During the debate, participants also analyzed ECLAC’s proposal, presented by Alicia Bárcena, for international credit institutions to forgive the multilateral external public debt held by English-speaking Caribbean countries—which was largely taken on due to the natural disasters that have affected the area in the last twenty-five years. The resources that are released must feed a resilience fund to finance climate change mitigation and adaptation measures.

Peter Phillips, Jamaica’s Finance Minister, and Darcy Boyce, the Minister in the Office of the Prime Minister of Barbados, highlighted the fiscal limitations that English-speaking Caribbean countries face due to the external debt burden, the decline in tourism-related income, and the fall in FDI stemming.

“We need an international accord. We hope that in Addis Ababa we can launch a general framework for fiscal policies,” Peter Phillips said, while Darcy Boyce remarked: “This debate must be taken to the heart of the United Nations.”

Other participants in the debate included: Andrés Escobar, Deputy Minister of Finance of Colombia; Eduardo Trejos, Deputy Minister of Foreign Affairs and Worship of Costa Rica; Jeannette Sánchez, aide to Ecuador’s Vice Presidency; and Eduardo Gálvez, Director of the General Office for Multilateral and Global Matters at Chile’s Foreign Affairs Ministry.

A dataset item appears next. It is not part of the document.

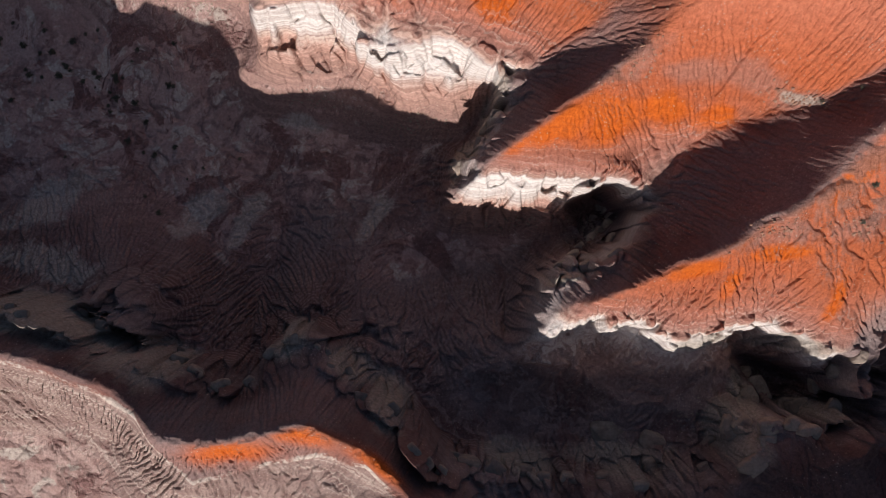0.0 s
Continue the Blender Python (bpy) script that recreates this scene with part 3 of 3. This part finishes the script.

In their remarks, they proposed diverse ideas and initiatives related to tax reforms to increase fiscal income, especially through taxes levied on the exploitation of natural resources, as well as with public-private alliances and with the collaboration of development banks—all of this with a focus on increasing investment in infrastructure, education and health in the region’s countries.